Caisson inspection can be crucial for long term integrity, especially of firewater systems. Graham Marshall, subsea project manager, Sonomatic
The deterioration and failure of caissons, and associated supports, is a core industry concern for several reasons. Key is the impact such deterioration can have on production. Should the firewater pumps be adversely affected or out of action, the platform is required to shutdown.
Caissons can suffer degradation that can lead to catastrophic failure if left unchecked, with potentially severe health, safety, and environmental consequences. Given the number of aging structures in operation, there is a growing focus on caisson integrity.
Repairs are costly and operators have indicated that they require effective inspection programs to identify and address deterioration before the structural integrity of a caisson is compromised. This involves regular inspection to assess the condition of caissons so that maintenance decisions can be made.
Before an inspection, it is difficult to assess the condition of a caisson visually, as one of the main degradation mechanisms in caissons is internal. This makes external visual inspection a relatively ineffective method of determining the extent of deterioration. Internal inspection is often not possible for pump caissons without a shutdown to remove the pumps.
External ultrasonic inspection is an option that has many benefits, though it too is challenged by the position of the caisson, which spans subsea, splash zone and topside boundaries. As a result, the inspection equipment involved must be capable of both subsea and topside inspections. ROV (remotely operated vehicle) deployment subsea is now the industry’s preferred method, as diver deployment has inherent safety risks and is also costly due to the requirement for a dive support vessel.
Sonomatic has recently carried out several caisson inspections using its MAG-Rover, a tethered crawler system capable of topside and subsea deployment.
The standard MAG-Rover unit is a steerable crawler driven by two magnetic drive wheels, which allow the scanner to attach to any magnetic surface. At the front is the ultrasonic transducer, which gimbals to follow the contour of the surface being inspected.
It was originally designed for the inspection of monopiles using time of flight diffraction (TOFD). This involved mounting the tool on the internal surface of the monopole whilst topside, and driving it down the monopole to the subsea environment. A straight line weld inspection probe ensured the collection of consistent data for analysis. Adapting this process to carry out caisson inspections was relatively simple.
To use the MAG-Rover for caisson inspection, the tool was required to attach to the external surface of the caisson. The original design of the tool included capability for TOFD weld and pulse echo inspection.
This capability was unchanged, but additional functionality was added to enable corrosion mapping.

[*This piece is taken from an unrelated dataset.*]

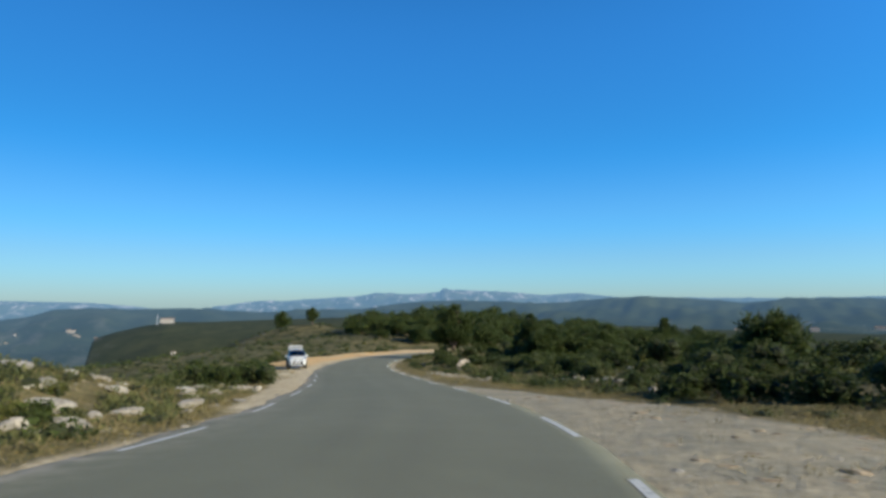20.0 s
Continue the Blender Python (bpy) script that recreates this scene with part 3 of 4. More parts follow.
def tube(path, radii, sides=7, rng=None):
    """A tapered limb along a list of points."""
    path = [Vector(p) for p in path]
    verts, faces = [], []
    for i, p in enumerate(path):
        d = (path[min(i + 1, len(path) - 1)] - path[max(i - 1, 0)]).normalized()
        u = d.orthogonal().normalized()
        w = d.cross(u)
        for k in range(sides):
            a = 2 * math.pi * k / sides
            q = p + (u * math.cos(a) + w * math.sin(a)) * radii[i] * (1 + (rng.uniform(-0.12, 0.12) if rng is not None else 0))
            verts.append(tuple(q))
    for i in range(len(path) - 1):
        for k in range(sides):
            a, b = i * sides + k, i * sides + (k + 1) % sides
            faces.append((a, b, b + sides, a + sides))
    faces.append(tuple(range((len(path) - 1) * sides, len(path) * sides)))
    return verts, faces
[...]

This involved the adding a corrosion mapping third axis to fully quantify the thickness profile of the caisson. For caissons, the MAG-Rover is attached by an ROV and controlled remotely topside. It is fully deployed by ROV with no diver intervention. Once mounted on the caisson, it is steerable and can be positioned in the area of interest.
This enables the accurate mapping of wall loss, so that the inspection team can identify early stage degradation.
The MAG-Rover and corrosion mapping software provide of full scan data, which allows for comparative analysis on subsequent inspections. The data collected can also be used to carry out fitness-for-service and remaining life assessments, which consider the effects of deterioration and enable operational decisions.
Corrosion engineering assessments, to validate the type of corrosion present, can also be carried out along with statistical analysis of the inspection data to provide a basis for definition of future inspection requirements. This stage is particularly crucial for caisson inspections, where corrosion is found, to ensure repairs can be performed before the damage impacts integrity, thereby reducing the risk of a major incident.
The program of inspection outlined above demonstrates how new technologies can work alongside existing systems and assessment methods to tackle important industry issues. It also shows how remote ultrasonic technologies can be developed and used for difficult to access and hazardous inspection locations. Not only does the MAG-Rover capture more detailed and accurate data than external visual inspection, it also captures the information in a way that ensures informed decisions can be made for the long-term maintenance of caissons.
Graham Marshall is Sonomatic’s subsea project manager. He joined the organisation in 2009. His role is focused on projects utilising ROV deployed inspection systems using advanced ultrasonic technology. Marshall was previously a towed array sonar specialist in the Royal Navy and since joining Sonomatic has become TOFD level ll qualified.